Il resto degli edifici e dei monumenti coinvolti nel progetto di “Skopje 2014” pongono tuttavia un problema più ampio. “E’ difficile pensare ad una soluzione d’insieme”, spiega Robert Alagjozovski, “il 95% dei progetti previsti sono stati ultimati e l’80% di questi è già stato pagato”. Insomma, più che sbarazzarsi del kitsch della capitale, bisogna “imparare a gestirlo”. “Procederemo pezzo per pezzo”, prosegue il ministro, “dobbiamo capire se ci sono facciate infiammabili che vanno tolte in fretta, se ci sono progetti in cui c’è un sospetto di riciclaggio di denaro, se ci sono stati violazioni di copyright eccetera”.

Non si escludono dunque “alterazioni, rimozioni e spostamenti” dei quasi 140 oggetti coinvolti nel progetto. “Magari ci sono altre città della Macedonia che hanno bisogno di statue o fontane”, immagina Alagjozovski.

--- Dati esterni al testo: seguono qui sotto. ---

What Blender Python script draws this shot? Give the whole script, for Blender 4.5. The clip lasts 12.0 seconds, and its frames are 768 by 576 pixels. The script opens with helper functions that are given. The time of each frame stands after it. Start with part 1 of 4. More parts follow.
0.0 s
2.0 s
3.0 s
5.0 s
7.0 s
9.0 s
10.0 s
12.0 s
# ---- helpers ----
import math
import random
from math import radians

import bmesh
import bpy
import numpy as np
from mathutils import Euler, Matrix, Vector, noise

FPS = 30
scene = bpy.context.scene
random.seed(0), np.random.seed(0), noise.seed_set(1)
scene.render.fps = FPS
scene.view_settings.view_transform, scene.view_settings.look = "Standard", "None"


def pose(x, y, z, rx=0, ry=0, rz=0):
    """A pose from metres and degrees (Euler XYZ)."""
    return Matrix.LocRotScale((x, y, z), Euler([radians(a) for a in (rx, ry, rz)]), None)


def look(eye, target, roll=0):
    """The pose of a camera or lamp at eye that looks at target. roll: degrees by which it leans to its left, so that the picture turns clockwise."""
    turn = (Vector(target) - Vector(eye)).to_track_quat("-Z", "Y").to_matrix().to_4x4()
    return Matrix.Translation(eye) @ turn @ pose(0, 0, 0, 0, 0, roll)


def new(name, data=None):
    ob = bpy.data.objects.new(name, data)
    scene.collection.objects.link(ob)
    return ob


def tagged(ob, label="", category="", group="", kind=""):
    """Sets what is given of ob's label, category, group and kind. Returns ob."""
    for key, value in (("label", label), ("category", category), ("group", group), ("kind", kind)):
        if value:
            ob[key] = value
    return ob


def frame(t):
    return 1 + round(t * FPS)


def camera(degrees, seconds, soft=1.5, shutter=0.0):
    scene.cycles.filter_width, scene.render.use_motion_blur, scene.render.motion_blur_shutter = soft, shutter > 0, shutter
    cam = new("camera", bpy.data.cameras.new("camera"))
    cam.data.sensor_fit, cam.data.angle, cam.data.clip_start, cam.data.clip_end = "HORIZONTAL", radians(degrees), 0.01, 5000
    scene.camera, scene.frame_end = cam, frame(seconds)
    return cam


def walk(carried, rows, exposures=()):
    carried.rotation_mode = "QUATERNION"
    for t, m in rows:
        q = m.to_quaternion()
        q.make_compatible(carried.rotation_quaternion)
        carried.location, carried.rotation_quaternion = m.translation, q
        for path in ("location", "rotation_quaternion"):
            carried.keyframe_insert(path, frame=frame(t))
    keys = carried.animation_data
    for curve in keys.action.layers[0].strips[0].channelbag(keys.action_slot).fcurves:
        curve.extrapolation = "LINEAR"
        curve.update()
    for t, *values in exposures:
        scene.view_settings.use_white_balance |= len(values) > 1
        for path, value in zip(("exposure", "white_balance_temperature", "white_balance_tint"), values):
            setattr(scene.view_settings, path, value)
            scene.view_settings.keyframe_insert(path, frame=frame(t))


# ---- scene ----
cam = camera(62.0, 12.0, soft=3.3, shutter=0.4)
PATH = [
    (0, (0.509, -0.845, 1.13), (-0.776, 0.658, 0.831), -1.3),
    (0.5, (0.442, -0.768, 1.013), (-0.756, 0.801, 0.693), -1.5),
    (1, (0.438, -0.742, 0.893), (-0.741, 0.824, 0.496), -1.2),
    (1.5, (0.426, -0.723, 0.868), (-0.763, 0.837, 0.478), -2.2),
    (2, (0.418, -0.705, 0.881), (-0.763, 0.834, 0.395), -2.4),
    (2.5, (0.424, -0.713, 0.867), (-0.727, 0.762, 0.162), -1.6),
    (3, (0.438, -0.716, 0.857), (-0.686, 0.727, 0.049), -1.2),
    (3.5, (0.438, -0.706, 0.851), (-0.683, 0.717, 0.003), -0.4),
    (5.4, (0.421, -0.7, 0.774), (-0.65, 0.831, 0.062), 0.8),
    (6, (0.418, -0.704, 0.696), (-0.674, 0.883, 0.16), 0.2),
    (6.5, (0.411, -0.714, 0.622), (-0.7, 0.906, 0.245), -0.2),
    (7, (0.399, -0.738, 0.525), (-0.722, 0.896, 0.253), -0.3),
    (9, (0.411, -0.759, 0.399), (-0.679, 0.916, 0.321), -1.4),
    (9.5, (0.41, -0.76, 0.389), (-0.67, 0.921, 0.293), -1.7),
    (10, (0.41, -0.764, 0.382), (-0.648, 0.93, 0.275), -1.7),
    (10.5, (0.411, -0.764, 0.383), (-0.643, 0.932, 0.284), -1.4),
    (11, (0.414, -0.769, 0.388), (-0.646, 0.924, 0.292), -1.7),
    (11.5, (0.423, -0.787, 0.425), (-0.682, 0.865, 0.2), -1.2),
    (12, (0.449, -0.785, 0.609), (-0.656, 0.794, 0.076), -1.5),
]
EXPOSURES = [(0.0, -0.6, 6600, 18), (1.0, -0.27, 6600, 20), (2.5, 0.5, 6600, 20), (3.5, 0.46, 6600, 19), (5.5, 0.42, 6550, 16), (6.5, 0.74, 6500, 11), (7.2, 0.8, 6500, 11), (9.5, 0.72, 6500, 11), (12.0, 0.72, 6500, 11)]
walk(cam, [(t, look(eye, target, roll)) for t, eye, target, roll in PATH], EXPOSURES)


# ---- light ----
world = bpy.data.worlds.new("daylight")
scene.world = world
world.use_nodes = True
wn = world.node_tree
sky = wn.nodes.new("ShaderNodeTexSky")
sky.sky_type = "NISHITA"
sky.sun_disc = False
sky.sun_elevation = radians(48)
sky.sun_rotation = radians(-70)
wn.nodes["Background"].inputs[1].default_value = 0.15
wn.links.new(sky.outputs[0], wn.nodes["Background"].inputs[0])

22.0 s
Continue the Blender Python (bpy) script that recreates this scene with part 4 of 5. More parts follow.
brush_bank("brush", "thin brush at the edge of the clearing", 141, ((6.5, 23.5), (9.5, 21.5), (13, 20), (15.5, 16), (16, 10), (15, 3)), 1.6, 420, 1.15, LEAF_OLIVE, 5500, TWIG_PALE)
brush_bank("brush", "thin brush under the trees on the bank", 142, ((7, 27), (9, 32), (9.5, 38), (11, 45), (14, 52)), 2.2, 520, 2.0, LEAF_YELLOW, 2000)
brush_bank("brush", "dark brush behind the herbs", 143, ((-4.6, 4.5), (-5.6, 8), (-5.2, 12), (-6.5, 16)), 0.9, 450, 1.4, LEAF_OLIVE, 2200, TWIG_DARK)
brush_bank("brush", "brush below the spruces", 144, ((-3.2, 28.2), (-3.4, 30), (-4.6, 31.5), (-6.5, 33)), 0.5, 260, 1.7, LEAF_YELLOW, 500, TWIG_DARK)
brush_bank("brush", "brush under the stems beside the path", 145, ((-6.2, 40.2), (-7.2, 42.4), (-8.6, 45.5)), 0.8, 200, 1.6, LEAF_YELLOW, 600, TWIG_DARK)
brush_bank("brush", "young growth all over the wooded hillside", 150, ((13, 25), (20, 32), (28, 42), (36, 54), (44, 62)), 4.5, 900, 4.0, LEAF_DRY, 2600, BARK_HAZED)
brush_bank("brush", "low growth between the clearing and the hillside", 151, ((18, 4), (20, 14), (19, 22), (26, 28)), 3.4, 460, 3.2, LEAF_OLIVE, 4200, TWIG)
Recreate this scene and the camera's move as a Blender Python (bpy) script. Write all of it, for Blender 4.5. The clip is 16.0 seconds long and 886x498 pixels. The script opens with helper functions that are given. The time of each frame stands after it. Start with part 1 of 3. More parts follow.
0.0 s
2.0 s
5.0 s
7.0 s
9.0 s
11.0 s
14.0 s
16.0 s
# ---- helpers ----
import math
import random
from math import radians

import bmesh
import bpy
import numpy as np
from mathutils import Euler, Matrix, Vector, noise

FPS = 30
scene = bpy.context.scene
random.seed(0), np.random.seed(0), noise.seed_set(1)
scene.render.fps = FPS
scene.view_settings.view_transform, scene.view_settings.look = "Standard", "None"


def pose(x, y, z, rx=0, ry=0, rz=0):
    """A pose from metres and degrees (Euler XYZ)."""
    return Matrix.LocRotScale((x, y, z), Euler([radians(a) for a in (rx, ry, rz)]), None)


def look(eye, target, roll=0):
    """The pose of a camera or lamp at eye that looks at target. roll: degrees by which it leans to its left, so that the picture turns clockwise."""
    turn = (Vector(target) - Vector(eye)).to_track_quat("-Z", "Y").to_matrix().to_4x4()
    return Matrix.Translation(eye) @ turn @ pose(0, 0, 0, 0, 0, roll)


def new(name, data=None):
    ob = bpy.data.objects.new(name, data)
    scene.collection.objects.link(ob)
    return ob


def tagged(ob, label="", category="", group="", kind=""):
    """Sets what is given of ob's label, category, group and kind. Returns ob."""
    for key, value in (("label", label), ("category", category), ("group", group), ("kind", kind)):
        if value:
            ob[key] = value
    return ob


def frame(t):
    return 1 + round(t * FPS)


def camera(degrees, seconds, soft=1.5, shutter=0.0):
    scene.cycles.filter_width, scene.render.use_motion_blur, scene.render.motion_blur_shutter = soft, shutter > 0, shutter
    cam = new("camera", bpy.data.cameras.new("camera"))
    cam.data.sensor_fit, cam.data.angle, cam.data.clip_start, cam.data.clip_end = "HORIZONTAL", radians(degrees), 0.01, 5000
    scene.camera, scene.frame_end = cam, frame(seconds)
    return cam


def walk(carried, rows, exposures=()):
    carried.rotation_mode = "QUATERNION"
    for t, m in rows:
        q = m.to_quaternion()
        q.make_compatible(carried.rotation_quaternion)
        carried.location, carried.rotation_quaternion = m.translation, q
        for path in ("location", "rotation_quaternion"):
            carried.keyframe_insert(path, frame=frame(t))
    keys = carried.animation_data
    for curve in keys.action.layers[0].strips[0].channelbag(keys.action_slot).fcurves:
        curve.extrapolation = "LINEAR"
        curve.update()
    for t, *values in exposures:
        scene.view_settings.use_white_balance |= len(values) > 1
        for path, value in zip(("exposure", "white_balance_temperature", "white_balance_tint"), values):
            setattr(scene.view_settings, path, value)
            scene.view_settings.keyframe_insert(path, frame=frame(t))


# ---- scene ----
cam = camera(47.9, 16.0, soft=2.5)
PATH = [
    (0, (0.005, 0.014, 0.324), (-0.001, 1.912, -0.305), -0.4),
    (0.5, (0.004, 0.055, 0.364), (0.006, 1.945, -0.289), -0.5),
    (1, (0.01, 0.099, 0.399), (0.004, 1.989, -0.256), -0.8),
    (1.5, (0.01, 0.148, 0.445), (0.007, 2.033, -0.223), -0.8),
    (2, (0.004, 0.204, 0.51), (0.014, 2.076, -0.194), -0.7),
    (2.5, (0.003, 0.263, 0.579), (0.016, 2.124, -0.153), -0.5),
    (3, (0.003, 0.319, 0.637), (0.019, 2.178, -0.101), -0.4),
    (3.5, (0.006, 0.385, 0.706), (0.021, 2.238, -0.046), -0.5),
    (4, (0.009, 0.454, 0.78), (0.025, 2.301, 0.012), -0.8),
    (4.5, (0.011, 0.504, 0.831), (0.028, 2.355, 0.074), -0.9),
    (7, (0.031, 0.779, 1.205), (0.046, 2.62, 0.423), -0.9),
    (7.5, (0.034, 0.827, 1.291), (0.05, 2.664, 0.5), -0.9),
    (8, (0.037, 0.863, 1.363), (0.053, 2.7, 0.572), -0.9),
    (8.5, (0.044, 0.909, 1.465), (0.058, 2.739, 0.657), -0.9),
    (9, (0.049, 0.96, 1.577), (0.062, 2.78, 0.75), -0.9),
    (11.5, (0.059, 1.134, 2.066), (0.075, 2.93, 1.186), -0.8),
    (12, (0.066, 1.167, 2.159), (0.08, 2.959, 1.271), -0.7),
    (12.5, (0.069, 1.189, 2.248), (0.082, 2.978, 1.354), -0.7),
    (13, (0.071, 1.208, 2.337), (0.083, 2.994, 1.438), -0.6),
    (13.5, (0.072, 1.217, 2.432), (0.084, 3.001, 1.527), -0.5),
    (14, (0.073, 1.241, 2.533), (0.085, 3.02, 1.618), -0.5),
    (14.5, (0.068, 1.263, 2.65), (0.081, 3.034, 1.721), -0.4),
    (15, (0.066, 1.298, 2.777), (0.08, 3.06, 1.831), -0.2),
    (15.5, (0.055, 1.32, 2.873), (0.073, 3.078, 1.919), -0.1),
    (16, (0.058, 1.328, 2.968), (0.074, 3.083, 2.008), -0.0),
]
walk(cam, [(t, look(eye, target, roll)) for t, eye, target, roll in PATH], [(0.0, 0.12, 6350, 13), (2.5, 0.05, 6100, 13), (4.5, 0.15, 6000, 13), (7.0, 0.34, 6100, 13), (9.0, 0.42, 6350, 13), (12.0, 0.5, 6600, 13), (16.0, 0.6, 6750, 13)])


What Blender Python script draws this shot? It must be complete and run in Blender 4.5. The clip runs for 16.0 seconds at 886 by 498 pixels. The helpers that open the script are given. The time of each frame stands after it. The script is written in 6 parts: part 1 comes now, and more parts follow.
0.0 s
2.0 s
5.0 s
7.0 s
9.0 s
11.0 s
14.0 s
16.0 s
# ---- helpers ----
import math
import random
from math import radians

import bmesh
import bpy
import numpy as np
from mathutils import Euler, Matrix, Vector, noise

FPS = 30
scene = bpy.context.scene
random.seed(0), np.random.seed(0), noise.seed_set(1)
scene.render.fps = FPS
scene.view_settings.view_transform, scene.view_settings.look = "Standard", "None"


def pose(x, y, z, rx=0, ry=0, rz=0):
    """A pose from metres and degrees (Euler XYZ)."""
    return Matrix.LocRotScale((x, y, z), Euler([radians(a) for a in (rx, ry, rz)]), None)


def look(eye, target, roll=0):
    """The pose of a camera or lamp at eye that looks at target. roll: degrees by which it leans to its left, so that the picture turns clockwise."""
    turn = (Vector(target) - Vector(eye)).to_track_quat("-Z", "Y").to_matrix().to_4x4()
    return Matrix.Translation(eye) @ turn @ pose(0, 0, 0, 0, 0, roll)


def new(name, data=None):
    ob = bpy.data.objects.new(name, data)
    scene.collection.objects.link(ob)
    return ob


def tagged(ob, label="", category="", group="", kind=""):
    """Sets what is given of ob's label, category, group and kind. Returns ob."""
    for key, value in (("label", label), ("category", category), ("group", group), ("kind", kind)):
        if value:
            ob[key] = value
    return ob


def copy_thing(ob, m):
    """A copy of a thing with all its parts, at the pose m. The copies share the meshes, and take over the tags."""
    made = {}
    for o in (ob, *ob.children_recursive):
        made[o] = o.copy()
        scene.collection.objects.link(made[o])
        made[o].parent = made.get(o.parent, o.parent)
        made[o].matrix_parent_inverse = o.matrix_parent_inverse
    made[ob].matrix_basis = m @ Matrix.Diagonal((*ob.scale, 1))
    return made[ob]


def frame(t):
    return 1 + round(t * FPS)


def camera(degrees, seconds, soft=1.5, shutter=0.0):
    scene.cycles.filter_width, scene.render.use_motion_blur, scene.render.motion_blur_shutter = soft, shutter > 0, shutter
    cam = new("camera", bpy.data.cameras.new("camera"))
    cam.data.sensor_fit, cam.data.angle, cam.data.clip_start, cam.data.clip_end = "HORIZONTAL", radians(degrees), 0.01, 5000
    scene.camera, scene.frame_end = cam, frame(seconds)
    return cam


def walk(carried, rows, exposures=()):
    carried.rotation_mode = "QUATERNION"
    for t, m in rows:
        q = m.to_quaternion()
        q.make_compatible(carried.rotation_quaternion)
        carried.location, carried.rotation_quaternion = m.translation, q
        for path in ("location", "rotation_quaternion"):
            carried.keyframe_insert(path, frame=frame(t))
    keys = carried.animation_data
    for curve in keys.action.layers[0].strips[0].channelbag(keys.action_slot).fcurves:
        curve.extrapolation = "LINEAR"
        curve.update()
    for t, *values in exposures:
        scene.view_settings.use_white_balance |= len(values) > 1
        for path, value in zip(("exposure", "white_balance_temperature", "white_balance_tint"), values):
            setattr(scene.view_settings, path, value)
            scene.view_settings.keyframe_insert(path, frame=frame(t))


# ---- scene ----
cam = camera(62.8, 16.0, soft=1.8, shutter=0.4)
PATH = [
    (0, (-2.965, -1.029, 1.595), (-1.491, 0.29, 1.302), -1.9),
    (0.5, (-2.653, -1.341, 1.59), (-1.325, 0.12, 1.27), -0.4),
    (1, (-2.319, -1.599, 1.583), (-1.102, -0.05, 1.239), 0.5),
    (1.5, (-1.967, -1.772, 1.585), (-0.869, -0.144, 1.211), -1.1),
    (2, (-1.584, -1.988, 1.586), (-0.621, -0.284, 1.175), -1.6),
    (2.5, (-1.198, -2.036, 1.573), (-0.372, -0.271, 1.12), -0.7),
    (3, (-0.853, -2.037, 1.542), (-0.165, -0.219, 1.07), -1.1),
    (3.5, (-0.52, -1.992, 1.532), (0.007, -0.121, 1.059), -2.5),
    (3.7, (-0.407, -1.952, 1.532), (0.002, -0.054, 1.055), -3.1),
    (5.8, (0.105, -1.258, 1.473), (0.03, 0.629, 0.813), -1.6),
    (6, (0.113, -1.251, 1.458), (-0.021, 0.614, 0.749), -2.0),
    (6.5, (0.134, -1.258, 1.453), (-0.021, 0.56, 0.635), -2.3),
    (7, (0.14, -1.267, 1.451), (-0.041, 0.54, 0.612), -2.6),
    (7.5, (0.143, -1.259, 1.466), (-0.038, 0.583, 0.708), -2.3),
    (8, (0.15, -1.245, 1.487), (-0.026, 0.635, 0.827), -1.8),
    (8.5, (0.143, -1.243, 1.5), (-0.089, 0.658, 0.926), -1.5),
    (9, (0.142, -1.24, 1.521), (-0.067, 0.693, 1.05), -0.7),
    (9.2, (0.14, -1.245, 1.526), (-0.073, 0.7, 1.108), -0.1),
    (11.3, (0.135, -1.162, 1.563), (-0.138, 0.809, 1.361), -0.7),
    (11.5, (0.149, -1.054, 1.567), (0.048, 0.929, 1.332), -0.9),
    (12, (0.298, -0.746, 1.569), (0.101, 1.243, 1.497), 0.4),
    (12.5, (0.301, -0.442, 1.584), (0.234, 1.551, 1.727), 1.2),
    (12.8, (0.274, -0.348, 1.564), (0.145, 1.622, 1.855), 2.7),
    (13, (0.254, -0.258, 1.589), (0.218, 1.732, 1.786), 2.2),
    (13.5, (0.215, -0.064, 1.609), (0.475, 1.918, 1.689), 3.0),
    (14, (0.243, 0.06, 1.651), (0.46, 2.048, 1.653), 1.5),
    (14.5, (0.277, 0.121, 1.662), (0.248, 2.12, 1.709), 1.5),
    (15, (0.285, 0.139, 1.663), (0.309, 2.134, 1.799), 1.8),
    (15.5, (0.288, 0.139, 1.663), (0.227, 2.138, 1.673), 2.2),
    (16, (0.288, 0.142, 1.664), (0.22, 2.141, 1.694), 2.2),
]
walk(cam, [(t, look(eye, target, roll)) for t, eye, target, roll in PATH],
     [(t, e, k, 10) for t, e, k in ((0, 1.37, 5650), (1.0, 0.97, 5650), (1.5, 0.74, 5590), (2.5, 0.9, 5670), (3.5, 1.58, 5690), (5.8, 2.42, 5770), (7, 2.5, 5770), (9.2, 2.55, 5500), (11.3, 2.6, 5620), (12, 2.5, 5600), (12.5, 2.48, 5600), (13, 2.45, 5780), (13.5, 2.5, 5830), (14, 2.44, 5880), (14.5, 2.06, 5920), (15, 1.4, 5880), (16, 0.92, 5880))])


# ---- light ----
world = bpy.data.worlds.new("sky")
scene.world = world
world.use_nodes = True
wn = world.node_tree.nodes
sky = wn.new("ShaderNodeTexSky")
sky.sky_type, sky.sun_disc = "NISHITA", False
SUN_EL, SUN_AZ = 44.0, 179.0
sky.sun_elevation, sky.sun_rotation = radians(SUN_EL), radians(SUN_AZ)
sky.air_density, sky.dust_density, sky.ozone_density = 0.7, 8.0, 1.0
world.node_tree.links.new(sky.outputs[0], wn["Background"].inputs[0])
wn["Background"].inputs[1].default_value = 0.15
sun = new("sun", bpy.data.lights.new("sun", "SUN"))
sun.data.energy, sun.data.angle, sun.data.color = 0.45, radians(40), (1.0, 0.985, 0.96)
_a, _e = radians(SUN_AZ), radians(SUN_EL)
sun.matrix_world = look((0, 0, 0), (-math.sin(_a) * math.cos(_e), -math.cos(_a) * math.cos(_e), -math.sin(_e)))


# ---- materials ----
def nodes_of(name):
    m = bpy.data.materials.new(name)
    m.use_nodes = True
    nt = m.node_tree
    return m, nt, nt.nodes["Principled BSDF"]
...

L’esecutivo si dà un semestre di tempo per ultimare questa fase di analisi, poi il ministro della Cultura pensa ad un bando internazionale per raccogliere delle proposte su cosa fare di Skopje 2014.

L’obiettivo generale sarà ovviamente opposto a quello che aveva animato il progetto urbanistico nato nel 2007: non più celebrare il nazionalismo macedone, creando spesso delle frizioni con i paesi confinanti, ma svuotarlo della sua retorica aggressiva.

In questo senso, Alagjozovski tende anche la sua mano alla vicina Grecia, con cui un contenzioso attorno al nome della Macedonia prosegue da oltre 25 anni. “Credo che la cultura possa avere un ruolo centrale nel ricostruire i legami e creare cooperazione con i vicini”, afferma il ministro, che annuncia “un progetto culturale comune con la Grecia, in modo da stabilire delle relazioni diplomatiche su base nuova”.

Dopo aver condotto una battaglia politica, l’arte si prepara ora a scuotere anche la diplomazia macedone.